The Hilliard Ensemble gave its first concert in London, on December 11 1973. Exactly 40 years later, on December 11, 2013, the group kicks off its final year with a concert at the London Spitalfields Festival which will include repertoire performed at the very first show – music by Byrd and by Britten – as well as Pérotin, Victoria, Josquin des Prés, and a new composition written for the group by Roger Marsh, Poor Yorrick. The Marsh piece is for eight voices, and the Hilliard Ensemble will be augmented by former members John Potter, John Leigh Nixon, Paul Elliott, and Errol Girdlestone. This eight-piece edition of the Hilliards gives two further concerts, in Paris on December 12 and in Munich on December 13.
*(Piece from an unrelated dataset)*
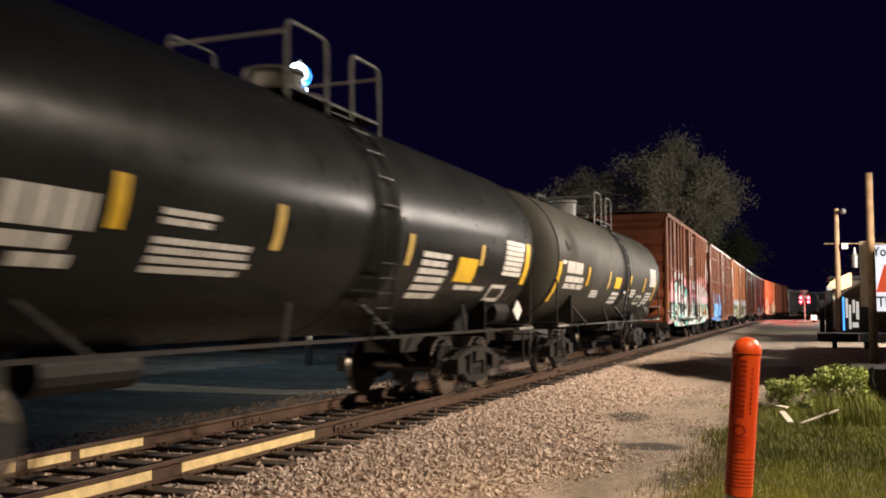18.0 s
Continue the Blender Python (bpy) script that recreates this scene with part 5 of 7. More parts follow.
blob(pink_car, pw, INK_SPRAY, 11, [(14.15, 1.92), (14.58, 1.94), (14.31, 1.54), (14.05, 1.55)])
blob(pink_car, pw, INK_SPRAY, 12, [(14.24, 2.52), (14.97, 2.57), (14.92, 2.45), (14.24, 2.35)])
blob(pink_car, pw, INK_SPRAY, 13, [(14.49, 1.45), (14.99, 1.4), (14.94, 1.1), (14.29, 1.32)])
blob(pink_car, pw, RED_SPRAY, 14, [(14.73, 0.91), (15.16, 1.58), (15.36, 2.05), (15.14, 2.51), (15.65, 2.67), (15.65, 0.88)])
blob(pink_car, pw, RED_SPRAY, 15, [(14.03, 1.28), (14.46, 1.28), (14.42, 1.14), (14.03, 1.15)])
blob(pink_car, pw, MINT_SPRAY, 16, [(10.05, 2.19), (10.44, 2.32), (10.38, 2.04), (10.11, 2.0)])
blob(pink_car, pw, MINT_SPRAY, 17, [(10.71, 2.02), (11.12, 1.89), (11.08, 1.75), (10.72, 1.8)])
blob(pink_car, pw, MINT_SPRAY, 18, [(11.96, 2.62), (12.41, 2.52), (12.19, 2.24), (12.03, 2.48)])
blob(pink_car, pw, MINT_SPRAY, 19, [(11.93, 1.87), (12.37, 2.1), (12.3, 1.89), (12.06, 1.65), (11.93, 1.72)])
blob(pink_car, pw, MINT_SPRAY, 20, [(13.38, 2.43), (13.68, 2.5), (13.65, 2.09), (13.35, 2.03)])
blob(pink_car, pw, MINT_SPRAY, 21, [(14.81, 2.45), (15.29, 2.19), (15.09, 2.11)])
blob(pink_car, pw, MINT_SPRAY, 22, [(12.74, 0.9), (13.03, 1.05), (13.35, 0.77), (12.74, 0.76)])
blob(pink_car, pw, MINT_SPRAY, 23, [(10.1, 0.88), (10.51, 0.85), (10.47, 0.76), (10.1, 0.76)])
blob(pink_car, pw, MINT_SPRAY, 24, [(10.05, 1.82), (10.23, 1.83), (10.21, 1.51), (10.06, 1.54)])
blob(pink_car, pw, MINT_SPRAY, 25, [(14.72, 1.57), (15.12, 1.58), (15.05, 1.37), (14.77, 1.42)])
blob(pink_car, pw, MINT_SPRAY, 26, [(14.13, 0.91), (14.62, 1.07), (14.75, 0.91)])
blob(pink_car, pw, ORANGE_SPRAY, 27, [(11.55, 1.65), (11.8, 1.65), (11.78, 1.21), (11.56, 1.21)])
blob(pink_car, pw, ORANGE_SPRAY, 28, [(13.7, 1.62), (13.96, 1.63), (13.97, 1.15), (13.71, 1.15)])
blob(pink_car, pw, ORANGE_SPRAY, 29, [(14.02, 1.51), (14.51, 1.52), (14.51, 1.34), (14.03, 1.33)])
# gold and pale blue mural, front half
blob(gold_car, gw, LILAC_SPRAY, 0, [(0.52, 1.9), (0.73, 2.07), (1.24, 2.19), (1.76, 2.17), (2.13, 1.95), (2.47, 1.88), (2.95, 1.9), (3.62, 2.19), (4.07, 2.37), (5.08, 2.47), (6.83, 2.41), (6.83, 1.62), (3.5, 1.32), (2.5, 0.87), (0.61, 0.91)])
blob(gold_car, gw, PALE_SPRAY, 1, [(0.66, 1.82), (0.82, 1.98), (1.24, 2.08), (1.72, 2.01), (2.01, 1.77), (2.07, 1.33), (1.95, 0.89), (0.7, 0.93)])
blob(gold_car, gw, LILAC_SPRAY, 2, [(1.2, 1.95), (1.62, 1.95), (1.77, 1.77), (1.64, 1.49), (1.82, 1.33), (1.87, 0.9), (1.24, 0.89)])
blob(gold_car, gw, SLATE_SPRAY, 3, [(0.68, 1.34), (1.07, 1.39), (1.11, 1.27), (0.73, 1.22)])
blob(gold_car, gw, BROWN_SPRAY, 4, [(2.31, 1.5), (2.96, 1.57), (3.23, 1.32), (2.98, 0.89), (2.33, 0.89), (2.16, 1.11)])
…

All through 2014, the Hilliard Ensemble is touring very widely. In January alone, they perform in Australia, on the East and West Coasts of the US, and in Canada. Events in March include a revival of Heiner Goebbels’ music theatre piece for the Hilliards, I went to the house but did not enter, at the Lyon Opera House. Saxophonist Jan Garbarek will join the group for a last round of Officium concerts in Austria, Germany, Italy, Switzerland and the UK. Many other events are planned. Visit the ensemble’s website www.hilliardensemble.demon.co.uk for more details.

David James, countertenor
Rogers Covey-Crump, tenor
Steven Harrold, tenor
Gordon Jones, baritone

Recorded November 2012 Probstei St. Gerold
Tonmeister: Peter Laenger
Produced by Manfred Eicher


The Hilliard Ensemble Unrivalled for its formidable reputation in the fields of both early and new music, The Hilliard Ensemble is one of the world's finest vocal chamber groups. Its distinctive style and highly developed musicianship engage the listener as much in medieval and renaissance repertoire as in works specially written by living composers.

The group’s standing as an early music ensemble dates from the 1980s with its series of successful recordings for EMI (many of which have been re-released on Virgin) and its own mail-order record label hilliard LIVE, now available on the Coro label; but from the start it has paid equal attention to new music. The 1988 recording of Arvo Pärt’s Passio began a fruitful relationship with both Pärt and the Munich-based record company ECM, and was followed by their recording of Pärt’s Litany. The group has recently commissioned other composers from the Baltic States, including Veljo Tormis and Erkki-Sven Tüür, adding to a rich repertoire of new music from Gavin Bryars, Heinz Holliger, John Casken, James MacMillan, Elena Firsova and many others.

In addition to many a cappella discs, collaborations for ECM include most notably Officium and Mnemosyne with the Norwegian saxophonist Jan Garbarek, a partnershipwhich continues to develop and renew itself, and Morimur with the German Baroque violinist Christoph Poppen and soprano Monika Mauch. Based on the research of Prof. Helga Thoene, this is a unique interweaving of Bach’s Partita in D minor for solo violin with a selection of Chorale verses crowned by the epic Ciaconna, in which instrumentalist and vocalists are united.

The group continues in its quest to forge relationships with living composers, often in an orchestral context. In 1999, they premiered Miroirs des Temps by Unsuk Chin with the London Philharmonic Orchestra and Kent Nagano. In the same year, James MacMillan’s Quickening, commissioned jointly by the BBC and the Philadelphia Orchestra, was premiered at the BBC Proms. With Lorin Maazel and the New York Philharmonic, they performed the world premiere of Stephen Hartke’s 3rd Symphony which was subsequently premiered in Europe by the Deutsche Radio Philharmonie Saarbrücken Kaiserslautern and Christoph Poppen. They have also collaborated with the Munich Chamber Orchestra with a new work by Erkki-Sven Tüür. In 2007 they joined forces with the Dresden Philharmonic Orchestra to premiere Nunc Dimittis by the Russian composer Alexander Raskatov, also recording this for ECM. In 2009 worked with the Arditti Quartet performing a substantial new work, Et Lux by Wolfgang Rihm.

A new development for the group began in August 2008 with the premiere at the Edinburgh International Festival of a music theatre project written by Heiner Goebbels in a production by the Théâtre Vidy, Lausanne: I went to the house but did not enter. This has subsequently been presented throughout Europe and the US.

With the release of their third collaboration with Jan Garbarek on the ECM label, Officium Novum, the group continues to tour extensively in Europe. The composer Alexander Raskatov features highly in their planning as does a new work by Nico Muhly which they will tour with the viol group Fretwork.